= Goal =
Begin with the first line and repeat exactly through the line containing "return Matrix.LocRotScale((x, y, z), Euler([radians(a)"; leave every image out.

= Extracted data =
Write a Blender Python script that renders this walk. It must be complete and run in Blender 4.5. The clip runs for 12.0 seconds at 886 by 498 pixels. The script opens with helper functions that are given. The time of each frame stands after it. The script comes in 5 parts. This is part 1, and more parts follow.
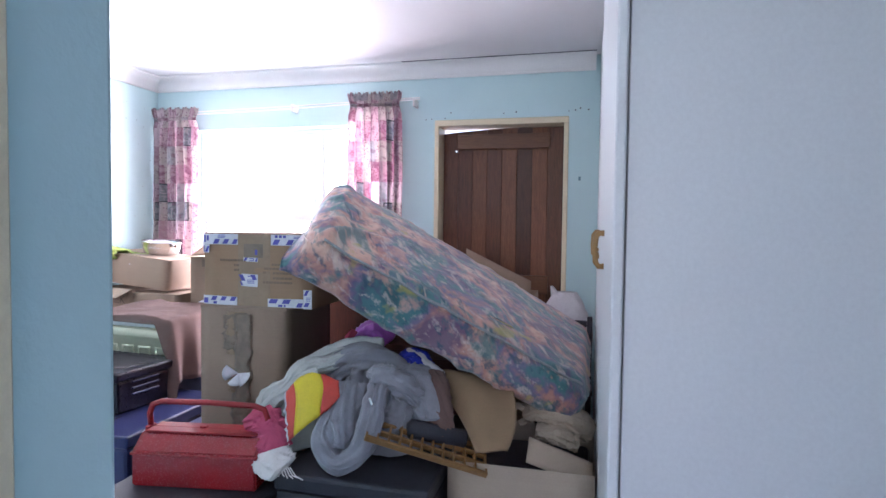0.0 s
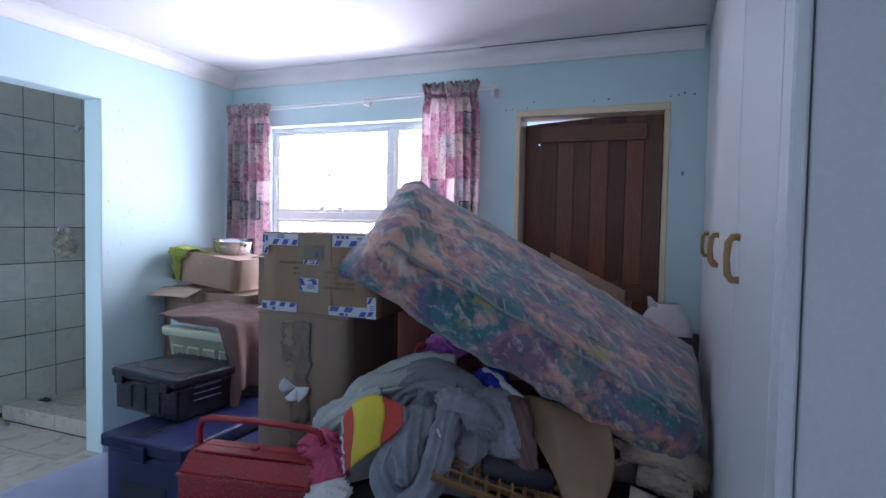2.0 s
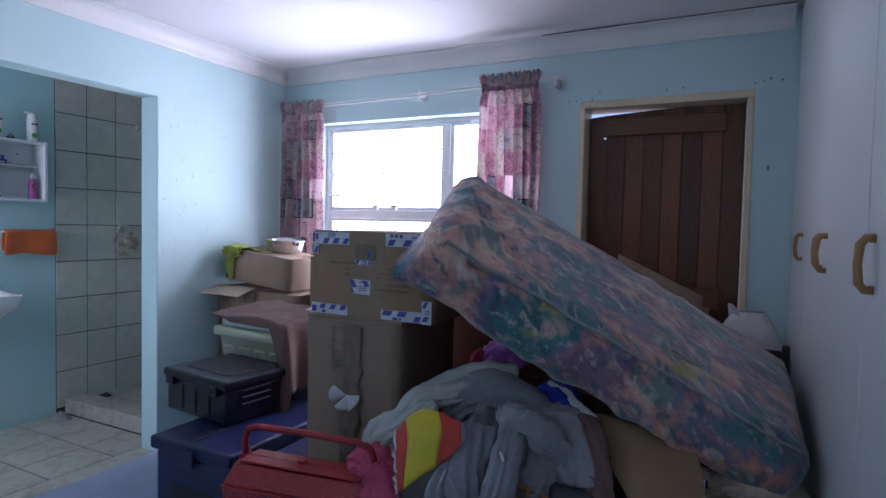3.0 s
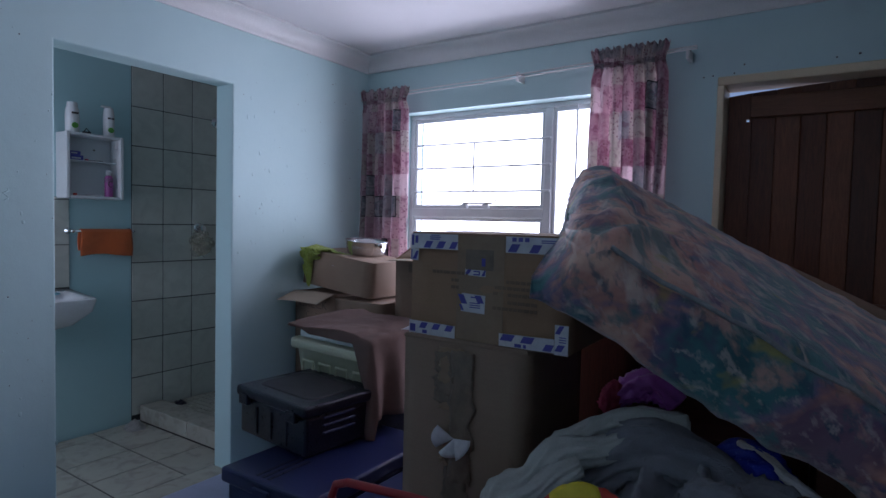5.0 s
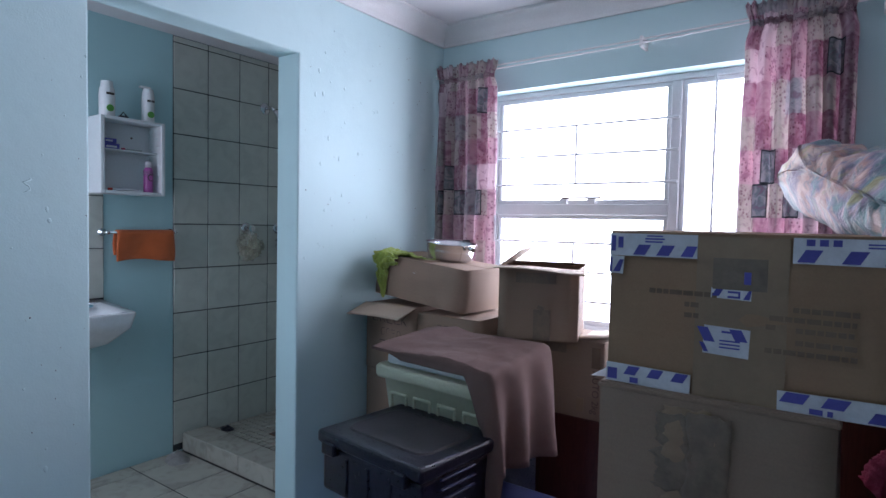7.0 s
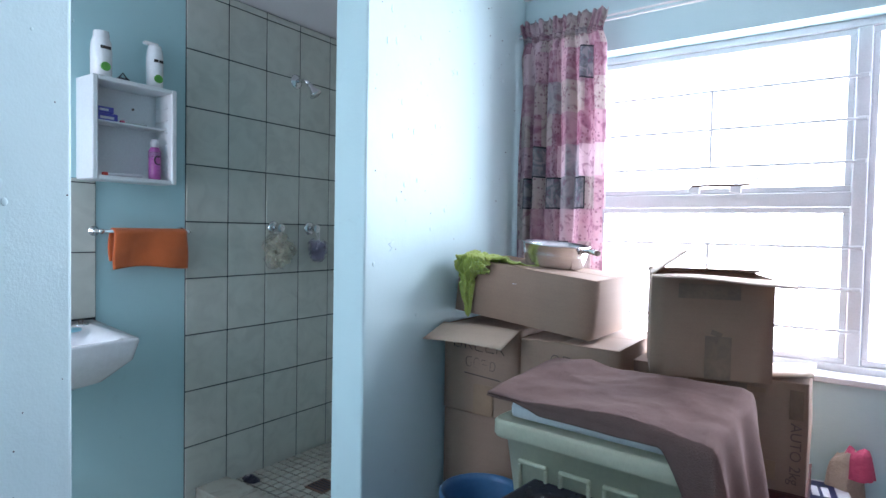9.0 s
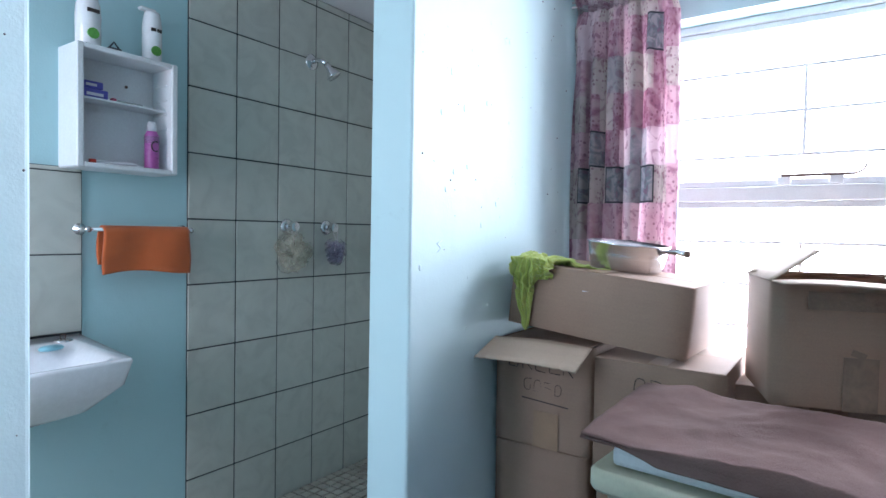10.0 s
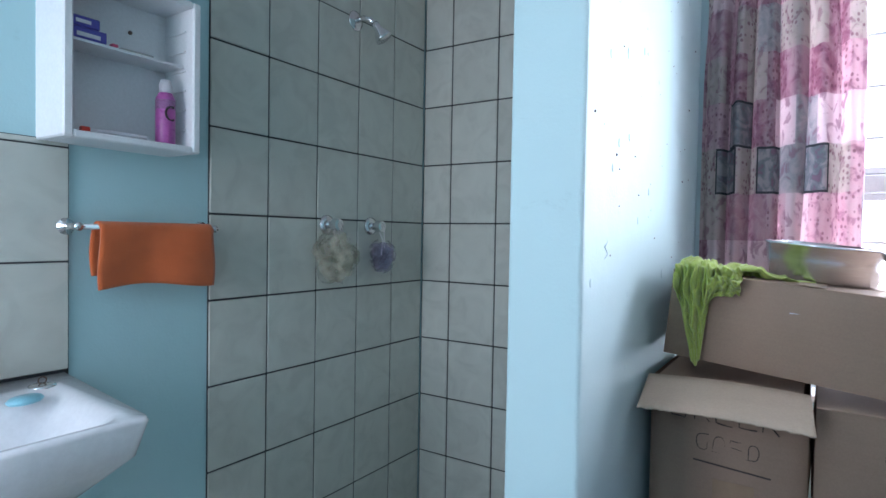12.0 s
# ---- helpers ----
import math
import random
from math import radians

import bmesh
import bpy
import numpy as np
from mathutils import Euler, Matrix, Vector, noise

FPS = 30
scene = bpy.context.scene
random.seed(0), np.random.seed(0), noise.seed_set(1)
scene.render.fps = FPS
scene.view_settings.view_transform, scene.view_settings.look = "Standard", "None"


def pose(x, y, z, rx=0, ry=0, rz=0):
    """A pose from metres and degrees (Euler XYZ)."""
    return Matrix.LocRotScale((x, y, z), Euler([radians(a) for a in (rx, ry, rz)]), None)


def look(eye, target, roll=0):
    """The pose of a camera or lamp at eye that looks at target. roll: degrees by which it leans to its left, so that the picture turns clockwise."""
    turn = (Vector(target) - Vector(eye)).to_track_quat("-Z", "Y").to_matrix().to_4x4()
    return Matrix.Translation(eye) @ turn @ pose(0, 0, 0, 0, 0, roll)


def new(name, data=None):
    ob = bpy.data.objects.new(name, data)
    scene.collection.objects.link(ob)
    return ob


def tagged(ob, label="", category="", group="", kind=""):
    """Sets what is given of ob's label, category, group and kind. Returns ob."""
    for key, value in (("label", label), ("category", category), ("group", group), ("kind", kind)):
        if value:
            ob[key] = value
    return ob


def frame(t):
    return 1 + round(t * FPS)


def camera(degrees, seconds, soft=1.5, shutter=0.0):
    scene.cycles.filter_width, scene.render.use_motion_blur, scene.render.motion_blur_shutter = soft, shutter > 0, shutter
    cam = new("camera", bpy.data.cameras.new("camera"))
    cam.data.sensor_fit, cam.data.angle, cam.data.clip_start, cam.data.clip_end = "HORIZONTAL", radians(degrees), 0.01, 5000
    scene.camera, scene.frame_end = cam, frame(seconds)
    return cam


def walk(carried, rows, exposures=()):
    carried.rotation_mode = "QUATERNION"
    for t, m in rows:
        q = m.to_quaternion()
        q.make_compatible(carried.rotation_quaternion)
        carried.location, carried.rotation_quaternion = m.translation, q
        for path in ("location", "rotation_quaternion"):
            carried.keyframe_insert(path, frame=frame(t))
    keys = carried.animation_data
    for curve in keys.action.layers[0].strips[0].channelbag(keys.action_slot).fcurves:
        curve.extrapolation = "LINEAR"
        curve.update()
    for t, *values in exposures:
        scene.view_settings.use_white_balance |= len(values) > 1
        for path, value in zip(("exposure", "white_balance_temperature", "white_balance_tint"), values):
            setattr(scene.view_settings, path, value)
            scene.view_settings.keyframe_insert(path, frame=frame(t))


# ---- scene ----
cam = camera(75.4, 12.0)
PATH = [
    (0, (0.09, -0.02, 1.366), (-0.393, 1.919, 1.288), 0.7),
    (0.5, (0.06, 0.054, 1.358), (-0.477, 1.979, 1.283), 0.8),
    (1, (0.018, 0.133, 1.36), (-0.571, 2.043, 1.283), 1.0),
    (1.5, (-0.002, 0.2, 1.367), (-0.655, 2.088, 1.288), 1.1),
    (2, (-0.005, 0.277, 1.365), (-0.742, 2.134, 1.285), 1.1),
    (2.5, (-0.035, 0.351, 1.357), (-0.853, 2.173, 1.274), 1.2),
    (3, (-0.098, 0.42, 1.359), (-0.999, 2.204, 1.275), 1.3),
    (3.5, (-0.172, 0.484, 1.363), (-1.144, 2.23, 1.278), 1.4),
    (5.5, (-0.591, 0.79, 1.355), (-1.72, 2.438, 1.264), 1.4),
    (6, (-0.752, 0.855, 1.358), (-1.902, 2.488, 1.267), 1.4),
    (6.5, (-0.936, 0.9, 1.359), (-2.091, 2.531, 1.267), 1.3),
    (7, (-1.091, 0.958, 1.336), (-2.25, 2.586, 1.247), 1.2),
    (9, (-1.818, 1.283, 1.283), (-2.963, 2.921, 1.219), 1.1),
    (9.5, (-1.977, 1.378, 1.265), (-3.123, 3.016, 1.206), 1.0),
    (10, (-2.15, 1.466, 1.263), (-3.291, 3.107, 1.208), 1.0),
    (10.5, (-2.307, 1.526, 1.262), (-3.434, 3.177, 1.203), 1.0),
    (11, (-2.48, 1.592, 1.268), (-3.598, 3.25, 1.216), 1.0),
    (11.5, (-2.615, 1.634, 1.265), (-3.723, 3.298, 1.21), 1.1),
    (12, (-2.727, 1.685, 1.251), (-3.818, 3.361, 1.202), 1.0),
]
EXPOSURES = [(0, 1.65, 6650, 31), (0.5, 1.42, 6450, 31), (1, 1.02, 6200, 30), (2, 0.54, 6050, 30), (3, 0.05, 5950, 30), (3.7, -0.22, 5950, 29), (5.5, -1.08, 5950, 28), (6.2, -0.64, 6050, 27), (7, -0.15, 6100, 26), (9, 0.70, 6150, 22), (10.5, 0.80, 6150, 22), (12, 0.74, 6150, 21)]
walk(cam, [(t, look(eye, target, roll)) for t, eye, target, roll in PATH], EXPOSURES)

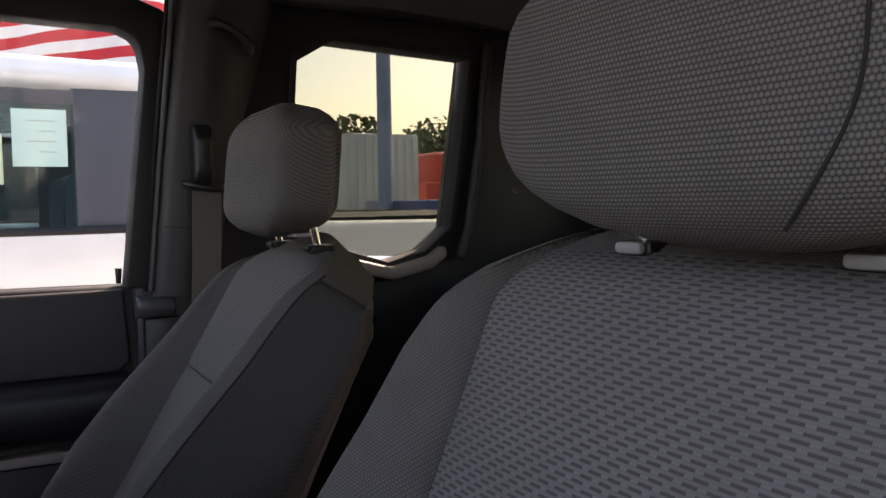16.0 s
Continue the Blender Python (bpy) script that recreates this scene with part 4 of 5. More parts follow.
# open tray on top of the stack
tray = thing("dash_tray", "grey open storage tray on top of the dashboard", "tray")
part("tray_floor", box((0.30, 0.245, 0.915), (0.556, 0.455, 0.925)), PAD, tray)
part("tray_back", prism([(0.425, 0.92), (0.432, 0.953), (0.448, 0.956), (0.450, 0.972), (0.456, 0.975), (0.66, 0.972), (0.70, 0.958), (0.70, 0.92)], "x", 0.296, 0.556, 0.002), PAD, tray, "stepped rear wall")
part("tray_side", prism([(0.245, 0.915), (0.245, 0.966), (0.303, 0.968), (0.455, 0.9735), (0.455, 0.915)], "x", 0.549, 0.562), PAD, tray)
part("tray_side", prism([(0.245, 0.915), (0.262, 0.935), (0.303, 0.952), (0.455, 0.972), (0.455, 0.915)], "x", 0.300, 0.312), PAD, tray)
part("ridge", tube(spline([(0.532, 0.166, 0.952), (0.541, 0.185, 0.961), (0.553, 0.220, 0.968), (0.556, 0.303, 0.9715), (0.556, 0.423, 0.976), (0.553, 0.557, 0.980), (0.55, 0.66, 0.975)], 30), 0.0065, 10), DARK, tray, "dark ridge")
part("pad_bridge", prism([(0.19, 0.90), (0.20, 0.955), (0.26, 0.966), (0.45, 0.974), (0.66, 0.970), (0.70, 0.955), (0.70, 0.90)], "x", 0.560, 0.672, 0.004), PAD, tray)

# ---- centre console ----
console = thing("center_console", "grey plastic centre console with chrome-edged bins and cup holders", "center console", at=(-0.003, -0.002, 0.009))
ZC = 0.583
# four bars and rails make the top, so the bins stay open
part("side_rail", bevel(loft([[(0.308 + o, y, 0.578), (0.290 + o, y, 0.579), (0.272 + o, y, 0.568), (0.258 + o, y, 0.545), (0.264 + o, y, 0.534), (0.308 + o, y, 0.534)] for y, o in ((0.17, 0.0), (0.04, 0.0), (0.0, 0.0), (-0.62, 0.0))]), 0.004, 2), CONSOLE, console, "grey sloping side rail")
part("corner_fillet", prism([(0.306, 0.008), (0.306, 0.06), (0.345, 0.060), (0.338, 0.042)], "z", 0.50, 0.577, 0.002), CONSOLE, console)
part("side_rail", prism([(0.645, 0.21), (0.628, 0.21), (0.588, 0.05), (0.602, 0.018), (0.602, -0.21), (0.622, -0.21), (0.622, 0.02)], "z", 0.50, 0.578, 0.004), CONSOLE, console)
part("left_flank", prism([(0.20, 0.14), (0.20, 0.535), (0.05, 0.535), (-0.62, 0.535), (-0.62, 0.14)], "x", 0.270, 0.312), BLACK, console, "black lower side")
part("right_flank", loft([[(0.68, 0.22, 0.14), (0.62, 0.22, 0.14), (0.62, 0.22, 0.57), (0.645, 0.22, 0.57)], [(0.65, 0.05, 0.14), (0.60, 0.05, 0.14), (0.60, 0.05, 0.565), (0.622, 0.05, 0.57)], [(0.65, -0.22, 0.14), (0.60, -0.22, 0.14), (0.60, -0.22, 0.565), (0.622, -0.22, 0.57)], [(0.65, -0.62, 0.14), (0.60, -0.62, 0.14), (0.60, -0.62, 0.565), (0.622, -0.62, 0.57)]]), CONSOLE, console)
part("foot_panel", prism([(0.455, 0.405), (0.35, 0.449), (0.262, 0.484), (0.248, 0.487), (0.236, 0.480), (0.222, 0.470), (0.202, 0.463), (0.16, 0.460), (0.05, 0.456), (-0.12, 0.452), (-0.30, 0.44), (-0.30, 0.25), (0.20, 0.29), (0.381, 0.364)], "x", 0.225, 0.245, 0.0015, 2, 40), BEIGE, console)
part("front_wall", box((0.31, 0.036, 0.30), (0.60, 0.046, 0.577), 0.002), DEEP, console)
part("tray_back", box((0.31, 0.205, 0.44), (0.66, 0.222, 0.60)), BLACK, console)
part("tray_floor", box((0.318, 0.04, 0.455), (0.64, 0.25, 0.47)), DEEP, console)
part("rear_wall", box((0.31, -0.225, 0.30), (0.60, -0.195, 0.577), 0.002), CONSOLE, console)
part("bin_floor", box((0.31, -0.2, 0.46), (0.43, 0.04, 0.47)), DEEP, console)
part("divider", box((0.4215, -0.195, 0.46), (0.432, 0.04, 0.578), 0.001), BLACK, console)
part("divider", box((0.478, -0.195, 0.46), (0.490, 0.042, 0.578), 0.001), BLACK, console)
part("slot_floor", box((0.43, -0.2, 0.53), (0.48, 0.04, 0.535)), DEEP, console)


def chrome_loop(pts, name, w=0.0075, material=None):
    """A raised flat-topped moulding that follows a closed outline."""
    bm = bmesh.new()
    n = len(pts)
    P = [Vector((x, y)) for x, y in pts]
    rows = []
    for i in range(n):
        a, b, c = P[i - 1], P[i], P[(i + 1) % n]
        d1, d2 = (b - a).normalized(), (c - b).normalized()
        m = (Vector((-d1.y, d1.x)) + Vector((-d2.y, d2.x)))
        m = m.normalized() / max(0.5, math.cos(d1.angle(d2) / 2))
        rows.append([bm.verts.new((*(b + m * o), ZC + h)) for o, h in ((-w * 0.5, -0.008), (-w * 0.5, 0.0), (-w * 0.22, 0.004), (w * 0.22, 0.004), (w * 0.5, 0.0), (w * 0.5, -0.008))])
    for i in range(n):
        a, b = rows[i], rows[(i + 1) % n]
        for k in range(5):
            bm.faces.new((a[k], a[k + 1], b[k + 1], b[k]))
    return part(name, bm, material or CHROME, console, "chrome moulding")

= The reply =
Write a Blender Python script that renders this walk. It must be complete and run in Blender 4.5. The clip runs for 12.0 seconds at 886 by 498 pixels. The script opens with helper functions that are given. The time of each frame stands after it. The script comes in 5 parts. This is part 1, and more parts follow.
0.0 s
2.0 s
3.0 s
5.0 s
7.0 s
9.0 s
10.0 s
12.0 s
# ---- helpers ----
import math
import random
from math import radians

import bmesh
import bpy
import numpy as np
from mathutils import Euler, Matrix, Vector, noise

FPS = 30
scene = bpy.context.scene
random.seed(0), np.random.seed(0), noise.seed_set(1)
scene.render.fps = FPS
scene.view_settings.view_transform, scene.view_settings.look = "Standard", "None"


def pose(x, y, z, rx=0, ry=0, rz=0):
    """A pose from metres and degrees (Euler XYZ)."""
    return Matrix.LocRotScale((x, y, z), Euler([radians(a) for a in (rx, ry, rz)]), None)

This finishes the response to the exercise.